How many lines in the records below contain the word "curve"? Give only the number.

— start of Supplied entries —

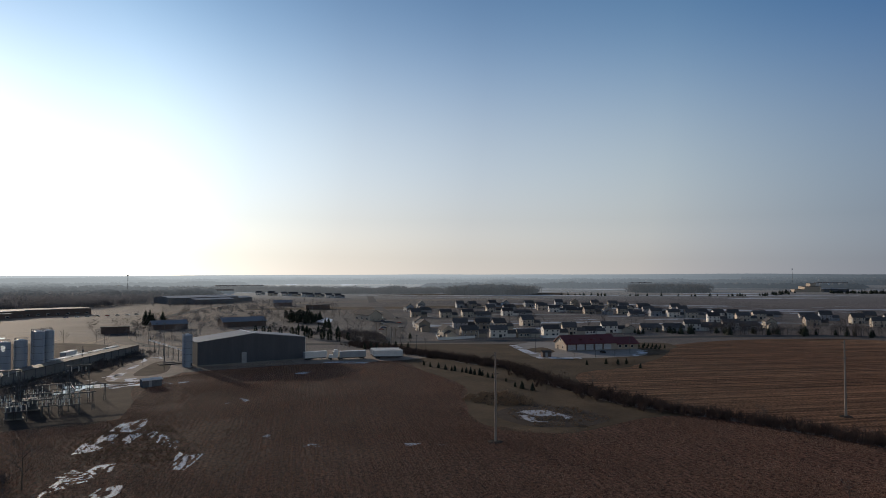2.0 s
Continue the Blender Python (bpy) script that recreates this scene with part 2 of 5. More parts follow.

— end of Supplied entries —
— start of Supplied entries —

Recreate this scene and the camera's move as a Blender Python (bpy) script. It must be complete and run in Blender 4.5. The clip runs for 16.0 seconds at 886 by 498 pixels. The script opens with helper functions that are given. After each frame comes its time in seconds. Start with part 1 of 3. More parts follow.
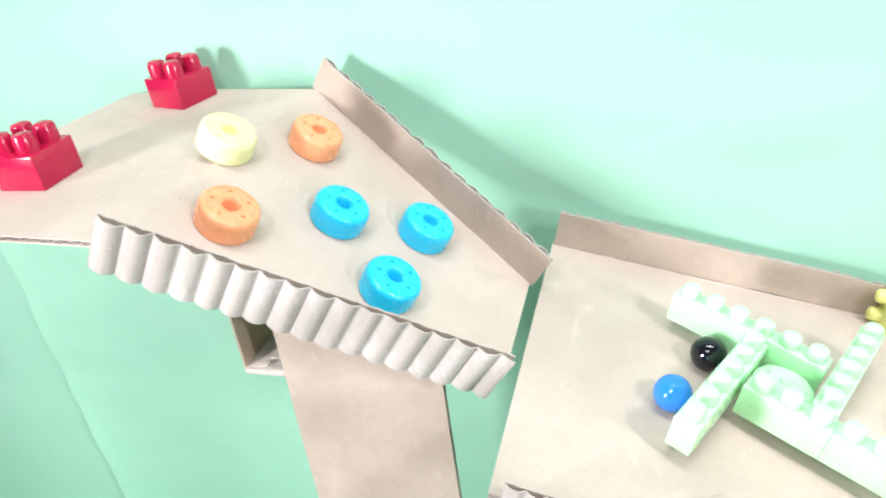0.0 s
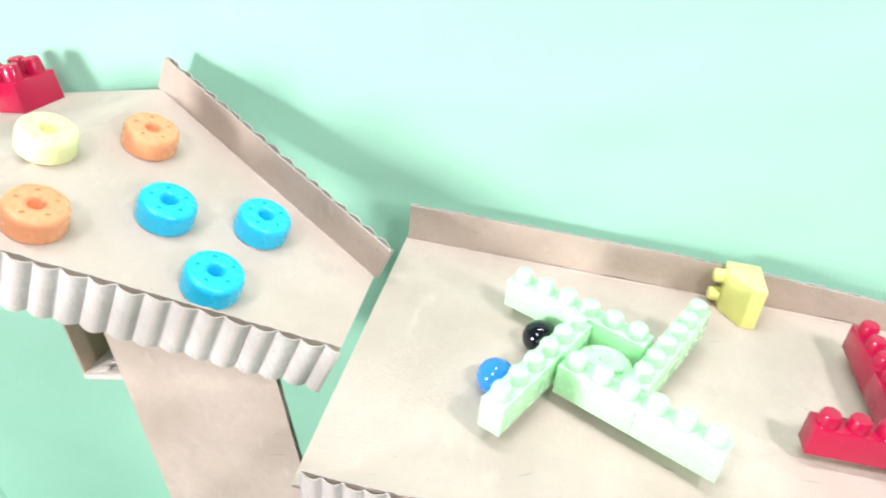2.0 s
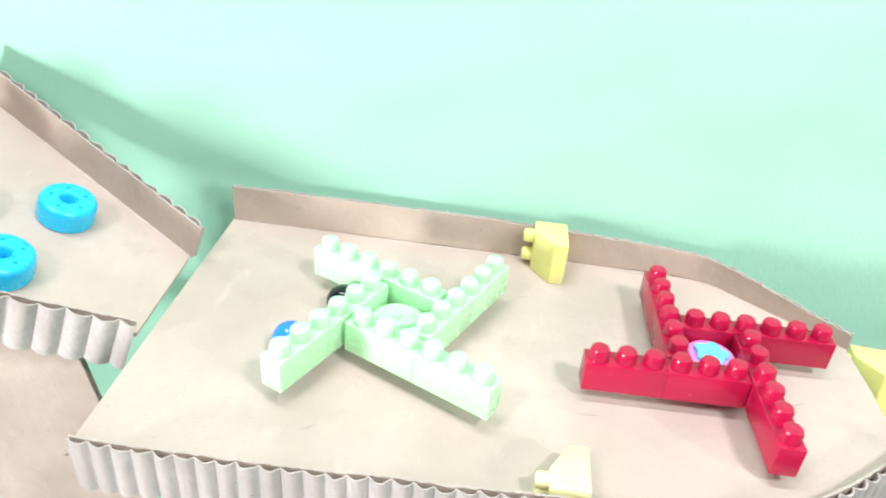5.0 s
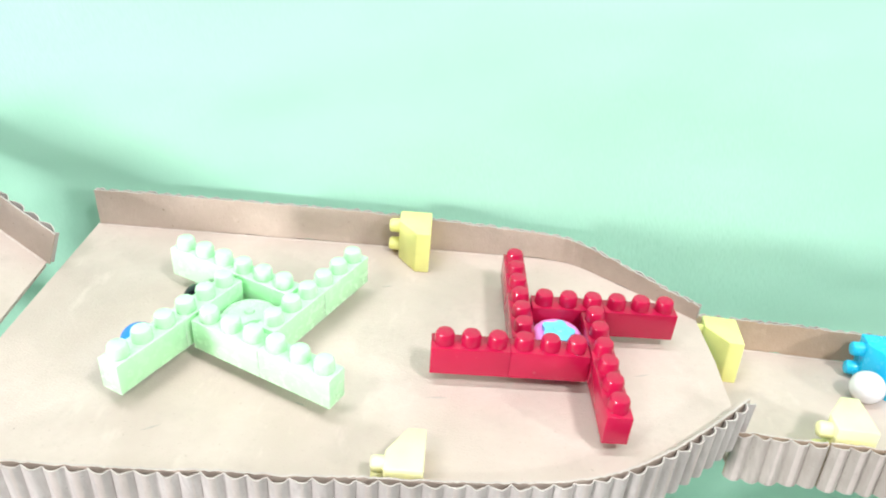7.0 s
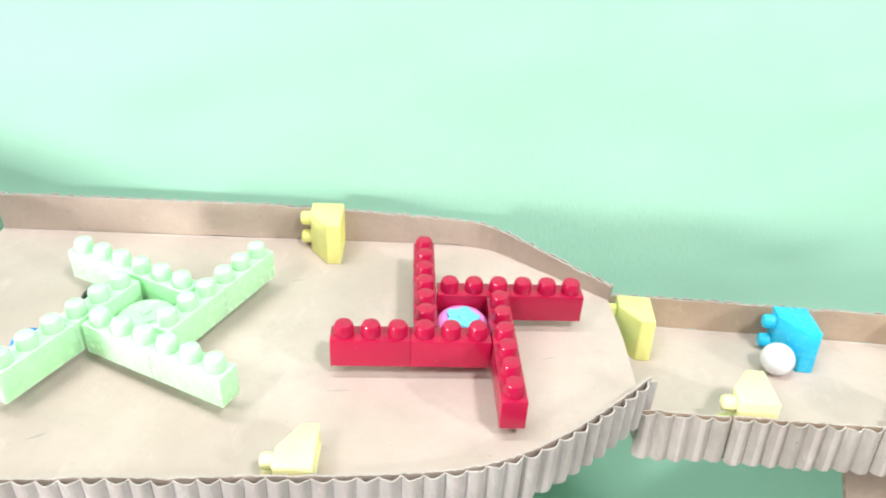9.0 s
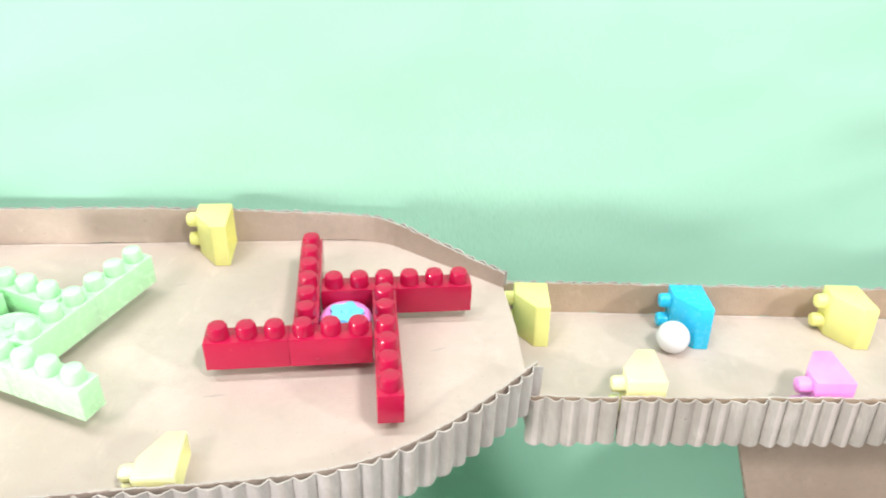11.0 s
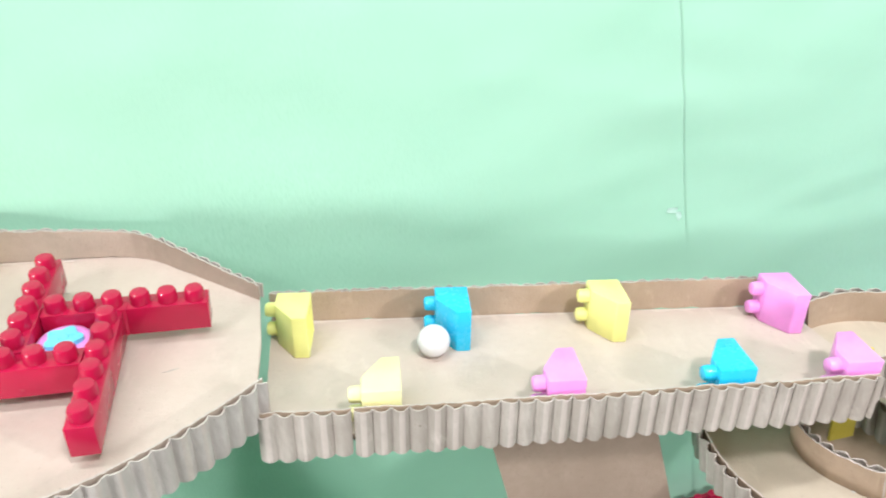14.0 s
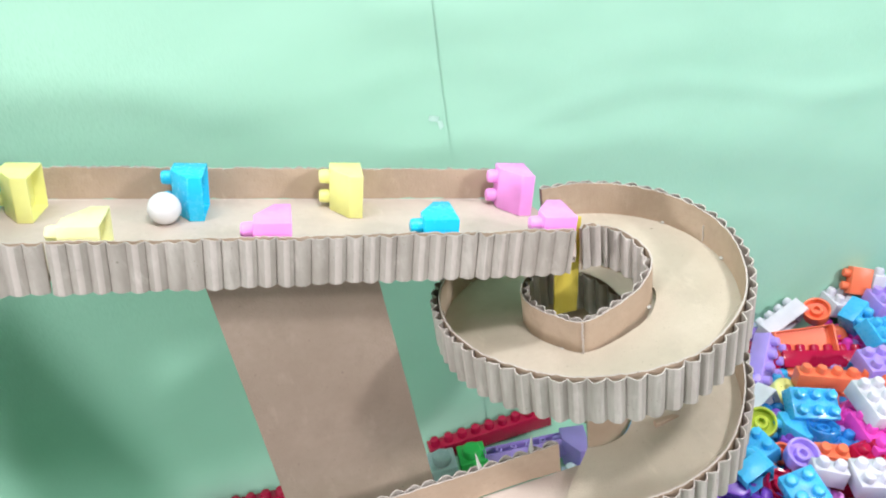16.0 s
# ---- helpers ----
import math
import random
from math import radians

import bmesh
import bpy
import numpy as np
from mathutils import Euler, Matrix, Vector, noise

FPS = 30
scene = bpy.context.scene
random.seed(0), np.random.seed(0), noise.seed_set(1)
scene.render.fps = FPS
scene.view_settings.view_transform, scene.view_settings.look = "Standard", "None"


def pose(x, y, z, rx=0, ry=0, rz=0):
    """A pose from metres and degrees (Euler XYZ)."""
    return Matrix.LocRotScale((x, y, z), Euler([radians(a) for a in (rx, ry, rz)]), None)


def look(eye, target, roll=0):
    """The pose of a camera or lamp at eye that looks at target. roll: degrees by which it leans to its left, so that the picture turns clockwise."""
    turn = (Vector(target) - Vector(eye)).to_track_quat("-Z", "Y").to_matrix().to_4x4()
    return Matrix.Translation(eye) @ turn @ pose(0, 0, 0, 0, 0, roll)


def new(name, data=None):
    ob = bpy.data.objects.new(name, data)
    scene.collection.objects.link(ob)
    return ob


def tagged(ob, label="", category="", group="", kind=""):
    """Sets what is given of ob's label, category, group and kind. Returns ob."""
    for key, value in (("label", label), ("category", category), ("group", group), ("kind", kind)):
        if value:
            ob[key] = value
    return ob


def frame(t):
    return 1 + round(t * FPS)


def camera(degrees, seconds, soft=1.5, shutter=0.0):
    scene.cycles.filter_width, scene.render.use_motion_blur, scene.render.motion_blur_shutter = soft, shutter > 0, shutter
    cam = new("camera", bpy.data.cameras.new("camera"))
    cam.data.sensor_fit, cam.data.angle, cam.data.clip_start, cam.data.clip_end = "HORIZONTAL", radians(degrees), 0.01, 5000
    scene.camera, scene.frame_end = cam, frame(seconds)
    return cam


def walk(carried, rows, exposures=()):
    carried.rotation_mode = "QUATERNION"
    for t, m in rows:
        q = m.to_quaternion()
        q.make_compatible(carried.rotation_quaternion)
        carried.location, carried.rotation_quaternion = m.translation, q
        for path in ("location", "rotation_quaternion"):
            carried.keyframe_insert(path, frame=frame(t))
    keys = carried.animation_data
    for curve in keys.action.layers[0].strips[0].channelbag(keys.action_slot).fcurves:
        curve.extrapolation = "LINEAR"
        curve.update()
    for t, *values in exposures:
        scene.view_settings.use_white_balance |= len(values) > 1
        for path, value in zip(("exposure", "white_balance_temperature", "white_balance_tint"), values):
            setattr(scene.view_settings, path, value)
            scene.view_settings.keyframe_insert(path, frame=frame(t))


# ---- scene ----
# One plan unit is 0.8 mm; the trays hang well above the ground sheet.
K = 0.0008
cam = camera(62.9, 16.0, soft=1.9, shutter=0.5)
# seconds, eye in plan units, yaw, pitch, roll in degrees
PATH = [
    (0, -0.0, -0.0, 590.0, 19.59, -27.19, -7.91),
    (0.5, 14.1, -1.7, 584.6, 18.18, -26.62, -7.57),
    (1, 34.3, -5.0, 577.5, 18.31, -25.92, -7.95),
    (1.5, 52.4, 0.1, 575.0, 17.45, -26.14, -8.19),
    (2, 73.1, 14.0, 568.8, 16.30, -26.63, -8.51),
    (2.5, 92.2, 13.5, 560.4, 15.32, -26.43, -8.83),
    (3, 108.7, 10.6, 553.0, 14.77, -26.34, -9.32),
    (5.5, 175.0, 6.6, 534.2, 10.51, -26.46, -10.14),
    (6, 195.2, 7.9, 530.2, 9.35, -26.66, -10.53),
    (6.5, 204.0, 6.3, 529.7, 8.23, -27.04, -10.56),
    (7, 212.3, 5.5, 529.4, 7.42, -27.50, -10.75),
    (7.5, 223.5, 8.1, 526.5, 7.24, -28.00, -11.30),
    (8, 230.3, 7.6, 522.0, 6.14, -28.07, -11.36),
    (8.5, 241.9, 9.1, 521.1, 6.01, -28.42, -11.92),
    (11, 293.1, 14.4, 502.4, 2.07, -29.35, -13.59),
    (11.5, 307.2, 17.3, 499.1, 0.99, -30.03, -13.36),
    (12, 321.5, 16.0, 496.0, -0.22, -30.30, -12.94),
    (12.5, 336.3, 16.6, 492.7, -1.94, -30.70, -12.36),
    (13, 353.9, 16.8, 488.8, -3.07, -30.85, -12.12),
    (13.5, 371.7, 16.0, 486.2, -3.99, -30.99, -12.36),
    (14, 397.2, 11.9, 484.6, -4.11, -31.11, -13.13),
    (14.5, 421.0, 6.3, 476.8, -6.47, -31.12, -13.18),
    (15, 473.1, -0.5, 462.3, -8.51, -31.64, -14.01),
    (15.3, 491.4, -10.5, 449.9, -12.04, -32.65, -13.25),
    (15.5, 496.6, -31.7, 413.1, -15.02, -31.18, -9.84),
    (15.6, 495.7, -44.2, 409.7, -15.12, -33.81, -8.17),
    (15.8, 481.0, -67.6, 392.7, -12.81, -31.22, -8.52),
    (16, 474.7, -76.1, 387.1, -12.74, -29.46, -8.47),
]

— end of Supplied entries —
— start of Supplied entries —

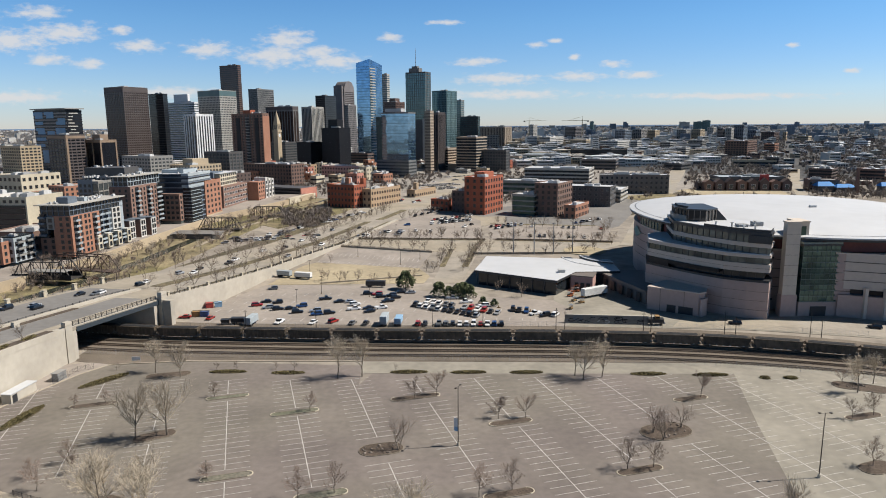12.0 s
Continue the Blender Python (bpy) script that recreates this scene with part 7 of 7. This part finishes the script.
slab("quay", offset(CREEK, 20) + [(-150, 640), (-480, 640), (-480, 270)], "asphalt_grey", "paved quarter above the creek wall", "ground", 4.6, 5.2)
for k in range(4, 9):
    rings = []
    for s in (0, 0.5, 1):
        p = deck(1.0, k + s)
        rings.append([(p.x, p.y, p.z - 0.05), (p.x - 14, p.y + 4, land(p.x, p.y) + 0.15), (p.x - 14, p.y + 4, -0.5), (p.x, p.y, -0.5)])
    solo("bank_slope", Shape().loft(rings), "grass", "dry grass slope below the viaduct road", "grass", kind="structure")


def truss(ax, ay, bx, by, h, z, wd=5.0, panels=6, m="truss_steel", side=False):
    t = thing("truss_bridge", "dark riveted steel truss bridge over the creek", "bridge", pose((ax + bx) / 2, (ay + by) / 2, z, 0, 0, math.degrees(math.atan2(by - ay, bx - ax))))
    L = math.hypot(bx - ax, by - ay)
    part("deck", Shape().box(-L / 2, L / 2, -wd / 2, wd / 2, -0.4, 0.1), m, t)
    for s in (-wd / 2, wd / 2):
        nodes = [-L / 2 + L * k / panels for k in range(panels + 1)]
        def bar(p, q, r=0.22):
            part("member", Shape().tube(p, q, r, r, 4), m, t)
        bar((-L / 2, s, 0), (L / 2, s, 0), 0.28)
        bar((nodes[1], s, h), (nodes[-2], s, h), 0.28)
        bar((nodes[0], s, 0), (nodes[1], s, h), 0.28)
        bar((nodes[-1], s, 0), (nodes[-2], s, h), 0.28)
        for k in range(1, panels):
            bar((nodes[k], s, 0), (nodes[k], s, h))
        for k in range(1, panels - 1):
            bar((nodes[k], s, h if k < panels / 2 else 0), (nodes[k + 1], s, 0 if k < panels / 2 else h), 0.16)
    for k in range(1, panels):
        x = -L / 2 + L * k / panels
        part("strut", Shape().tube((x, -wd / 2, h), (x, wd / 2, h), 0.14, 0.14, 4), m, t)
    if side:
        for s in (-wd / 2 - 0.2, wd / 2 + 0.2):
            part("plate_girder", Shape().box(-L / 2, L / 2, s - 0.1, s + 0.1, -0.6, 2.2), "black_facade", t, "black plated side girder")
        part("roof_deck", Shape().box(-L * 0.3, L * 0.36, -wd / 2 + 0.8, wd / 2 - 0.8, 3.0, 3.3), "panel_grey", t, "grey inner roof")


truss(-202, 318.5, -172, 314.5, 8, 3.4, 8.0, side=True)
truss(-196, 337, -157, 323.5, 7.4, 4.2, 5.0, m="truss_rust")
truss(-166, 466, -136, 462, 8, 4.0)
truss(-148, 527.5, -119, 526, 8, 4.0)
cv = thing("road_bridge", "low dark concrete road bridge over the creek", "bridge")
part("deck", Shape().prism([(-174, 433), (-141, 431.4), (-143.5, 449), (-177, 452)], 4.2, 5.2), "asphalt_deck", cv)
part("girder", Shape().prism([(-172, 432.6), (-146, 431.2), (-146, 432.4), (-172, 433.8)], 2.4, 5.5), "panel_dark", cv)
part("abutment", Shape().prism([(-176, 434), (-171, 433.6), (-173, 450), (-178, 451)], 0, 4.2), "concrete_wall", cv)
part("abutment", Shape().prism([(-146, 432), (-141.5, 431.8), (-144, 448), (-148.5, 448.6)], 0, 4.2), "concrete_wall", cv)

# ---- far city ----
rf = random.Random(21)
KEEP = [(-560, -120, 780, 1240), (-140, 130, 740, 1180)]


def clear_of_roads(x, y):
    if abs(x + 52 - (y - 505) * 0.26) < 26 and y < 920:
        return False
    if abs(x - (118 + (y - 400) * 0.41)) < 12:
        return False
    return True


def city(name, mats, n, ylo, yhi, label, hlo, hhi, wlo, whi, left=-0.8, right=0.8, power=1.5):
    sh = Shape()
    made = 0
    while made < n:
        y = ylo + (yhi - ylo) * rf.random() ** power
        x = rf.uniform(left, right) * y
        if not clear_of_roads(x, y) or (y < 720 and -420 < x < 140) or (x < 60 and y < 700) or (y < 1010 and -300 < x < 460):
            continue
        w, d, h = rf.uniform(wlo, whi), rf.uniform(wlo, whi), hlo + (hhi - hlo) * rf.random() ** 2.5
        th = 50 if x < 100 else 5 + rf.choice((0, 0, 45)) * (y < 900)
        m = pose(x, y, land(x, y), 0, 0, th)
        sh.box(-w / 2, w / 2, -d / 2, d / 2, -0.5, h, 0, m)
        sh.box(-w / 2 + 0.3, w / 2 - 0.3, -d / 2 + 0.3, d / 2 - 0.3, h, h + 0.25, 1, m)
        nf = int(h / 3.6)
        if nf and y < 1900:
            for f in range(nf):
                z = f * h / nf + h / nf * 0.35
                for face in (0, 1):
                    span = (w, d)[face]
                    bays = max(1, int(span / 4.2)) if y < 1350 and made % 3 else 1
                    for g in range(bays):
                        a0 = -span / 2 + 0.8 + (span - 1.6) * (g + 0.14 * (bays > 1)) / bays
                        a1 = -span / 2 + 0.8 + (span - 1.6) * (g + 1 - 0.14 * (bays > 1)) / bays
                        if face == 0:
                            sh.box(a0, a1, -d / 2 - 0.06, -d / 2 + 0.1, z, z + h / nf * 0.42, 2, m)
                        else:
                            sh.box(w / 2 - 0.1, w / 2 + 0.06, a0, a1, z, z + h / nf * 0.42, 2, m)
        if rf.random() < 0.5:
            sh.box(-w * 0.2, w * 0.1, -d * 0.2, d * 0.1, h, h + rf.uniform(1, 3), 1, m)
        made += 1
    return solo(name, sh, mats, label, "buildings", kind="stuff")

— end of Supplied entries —

Answer for this exercise: 3